US trade sanctions introduced by Donald Trump and maintained by Joe Biden have erected an insurmountable wall between Huawei and Taiwan Semiconductor Manufacturing Company (TSMC) of Taiwan. Huawei was responsible for about $5.4 billion of TSMC's revenues in 2019, roughly a seventh of the total.

The US ban means that any chipmaker reliant on American technology cannot sell to Huawei without incurring the wrath of US authorities. As a major client of US firms like Applied Materials, which produce chipmaking equipment, TSMC is subject to the ban.

While the loss of such a big customer is bad news for TSMC, the effective blockade is nothing short of an existential threat to Huawei. HiSilicon, its own chips business, designs the components used in Huawei's gadgets and network equipment and is far less dependent on US technology than Western rivals such as Nokia.

But HiSilicon does not make chips. Those are crunched out by TSMC, and alternatives are as hard to find as a Chinese Communist Party (CCP) libertarian. The consequence, experts agree, is that Huawei is running out of chips.

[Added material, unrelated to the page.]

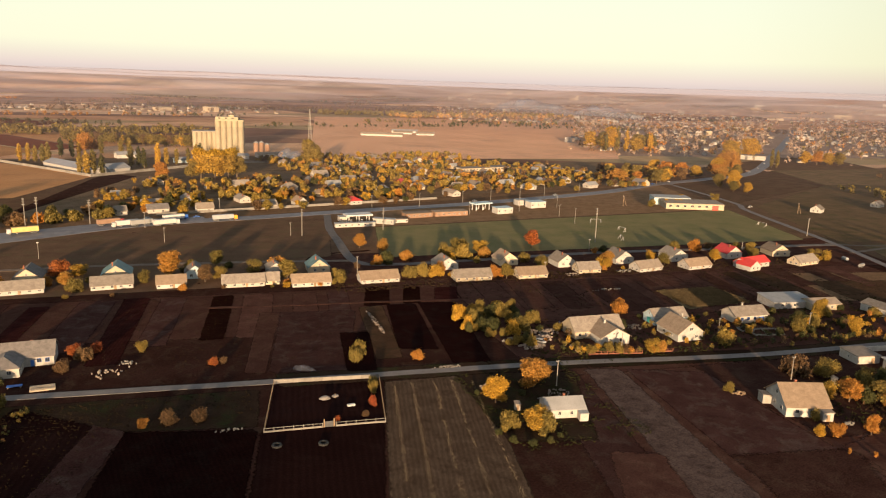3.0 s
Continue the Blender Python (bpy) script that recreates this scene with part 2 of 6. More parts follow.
material("slate_tan", (0.205, 0.152, 0.106), (0.280, 0.212, 0.150), 1.8, 0.12, bump=0.03, vary=0.14, patch=((0.138, 0.102, 0.072), 1.1, 0.5))
material("roof_red", (0.40, 0.035, 0.030), (0.50, 0.055, 0.045), 2.0, 0.2, rough=0.5, bump=0.02, vary=0.06)
material("roof_rust", (0.215, 0.052, 0.032), (0.29, 0.080, 0.048), 2.0, 0.2, rough=0.7, bump=0.02)
material("roof_teal", (0.07, 0.14, 0.15), (0.12, 0.20, 0.21), 2.0, 0.2, rough=0.6, bump=0.02)
material("roof_metal", (0.216, 0.22, 0.22), (0.28, 0.284, 0.284), 4.0, 0.3, rough=0.65, bump=0.02, vary=0.08)
material("barn_metal", (0.21, 0.225, 0.26), (0.27, 0.285, 0.325), 9.0, 0.5, rough=0.6, bump=0.02, vary=0.06)
material("film_sheet", (0.74, 0.79, 0.72), (0.84, 0.87, 0.79), 5.0, 0.4, rough=0.75, bump=0.06, vary=0.05, spec=0.15)
material("wood", (0.17, 0.12, 0.075), (0.30, 0.215, 0.14), 1.5, 0.12, bump=0.03)
material("wood_white", (0.2108, 0.1984, 0.1798), (0.2976, 0.279, 0.2542), 1.5, 0.12, bump=0.02)
material("bark", (0.075, 0.055, 0.040), (0.13, 0.10, 0.075), 1.0, 0.1, bump=0.06)
material("blue_paint", (0.03, 0.10, 0.36), (0.05, 0.15, 0.45), 1.0, 0.1, rough=0.5, bump=0.0)
material("teal_paint", (0.04, 0.28, 0.24), (0.07, 0.36, 0.31), 1.0, 0.1, rough=0.5, bump=0.0)
material("yellow_paint", (0.48, 0.36, 0.12), (0.56, 0.43, 0.17), 2.0, 0.1, rough=0.5, bump=0.0)
material("orange_paint", (0.70, 0.26, 0.02), (0.75, 0.32, 0.04), 2.0, 0.1, rough=0.5, bump=0.0)
material("red_paint", (0.42, 0.05, 0.04), (0.50, 0.07, 0.05), 2.0, 0.1, rough=0.5, bump=0.0)
material("white_paint", (0.42, 0.41, 0.40), (0.51, 0.50, 0.485), 2.0, 0.1, rough=0.5, bump=0.0, vary=0.05)
material("grey_paint", (0.28, 0.29, 0.30), (0.36, 0.37, 0.38), 2.0, 0.1, rough=0.5, bump=0.0)
material("dark_paint", (0.04, 0.042, 0.045), (0.07, 0.07, 0.075), 2.0, 0.1, rough=0.5, bump=0.0)
material("steel", (0.30, 0.30, 0.30), (0.42, 0.42, 0.42), 1.0, 0.1, rough=0.5, bump=0.01, metal=0.5)
material("rubber", (0.02, 0.02, 0.02), (0.035, 0.035, 0.035), 0.5, 0.05, bump=0.01)
material("rubble", (0.14, 0.11, 0.09), (0.26, 0.22, 0.19), 0.8, 0.1, bump=0.1)
material("silo_concrete", (0.2797, 0.2409, 0.1671), (0.3419, 0.2992, 0.2137), 8.0, 0.5, bump=0.02, vary=0.05)
material("reed", (0.105, 0.078, 0.042), (0.16, 0.12, 0.066), 3, 0.3, bump=0.2, spec=0.0)
glass_material()
leaf_material("leaf_yellow", (0.46, 0.265, 0.034), (0.29, 0.19, 0.036))
leaf_material("leaf_orange", (0.40, 0.17, 0.034), (0.32, 0.175, 0.040))
leaf_material("leaf_red", (0.26, 0.060, 0.025), (0.33, 0.11, 0.03))
leaf_material("leaf_olive", (0.115, 0.095, 0.028), (0.24, 0.170, 0.042))
leaf_material("leaf_green", (0.040, 0.046, 0.016), (0.080, 0.074, 0.024))
leaf_material("leaf_silver", (0.16, 0.165, 0.13), (0.22, 0.21, 0.16))
leaf_material("leaf_brown", (0.10, 0.060, 0.032), (0.165, 0.100, 0.046))

leaf_material("leaf_gold", (0.60, 0.34, 0.090), (0.50, 0.29, 0.085))
# twig tone of the town trees, made paler to carry distance haze
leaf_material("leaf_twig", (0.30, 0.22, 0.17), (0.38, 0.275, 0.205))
material("weed", (0.02244, 0.01552, 0.00891), (0.03828, 0.0264, 0.01452), 3, 0.3, bump=0.0, spec=0.0)

material("town_wall", (0.17, 0.138, 0.12), (0.24, 0.205, 0.18), 30, 0.5, bump=0.0)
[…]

Meanwhile, the world's largest semiconductor manufacturer TSMC plans on opening six new manufacturing plants in the US. The first plant will be based in Arizona at an investment of $12 billion. Construction is expected to begin later this year, and the facility will supposedly manufacture 12-inch (300mm) wafers. Intel too has a similar plan to stay in the race which it was losing to Nvidia.

This is the choke point that is witnessing the latest US-China conflict and explains why Taiwan has such an oversized role in global technology business and geopolitics.

Can India play catch up?

Without the semiconductor chips, no electronic good or Artificial Intelligence will work. Only a few thousand scientists in the world have the expertise needed and it is a long haul for India.

India is offering more than $1 billion in cash to each semiconductor company that sets up manufacturing units in the country as it seeks to build on its smartphone assembly industry and strengthen its electronics supply chain.

Keen to incentivize and attract investments for setting up of semiconductor FABs in India, the government has issued Expression of Interest (EoI) for setting up/expansion of existing semiconductor wafer/ device fabrication (FAB) facilities in the country or even acquisition of semiconductor FABs outside India.

Setting up semiconductor FAB facilities and its ecosystem was one of the main strategies of the National Policy on Electronics 2019 (NPE 2019) that aims to position India as a global hub for Electronics System Design and Manufacturing (ESDM). India is expected to import semiconductor chips worth IN ₹187,200 crores (approximately US $26.38 billion) from a IN ₹3,621,600 crore (approximately US $510.25 billion) market worldwide in 2020.

The Government of India invited expressions of interest (EoI) towards the end of 2020, and actively following up with manufacturers like Taiwan Semiconductor Manufacturing Company, VIA Technologies Inc., United Microelectronics Corporation, Intel, Micron Technology, Inc., NXP Semiconductors, and Texas Instruments, Fuji Electric Co. Panasonic, and Infineon.

India has two fabs — Society for Integrated Circuit Technology and Applied Research (SITAR), a unit of the Defence Research and Development Organisation (DRDO) in Bengaluru and a semiconductor laboratory in Chandigarh, which build silicon chips for strategic purposes like defence and space and not for commercial use. Semiconductor fabs need investment starting around $8 billion, and the numbers climb rapidly upwards. They have very heavy running costs, and technology needs to be upgraded typically every 3-4 years.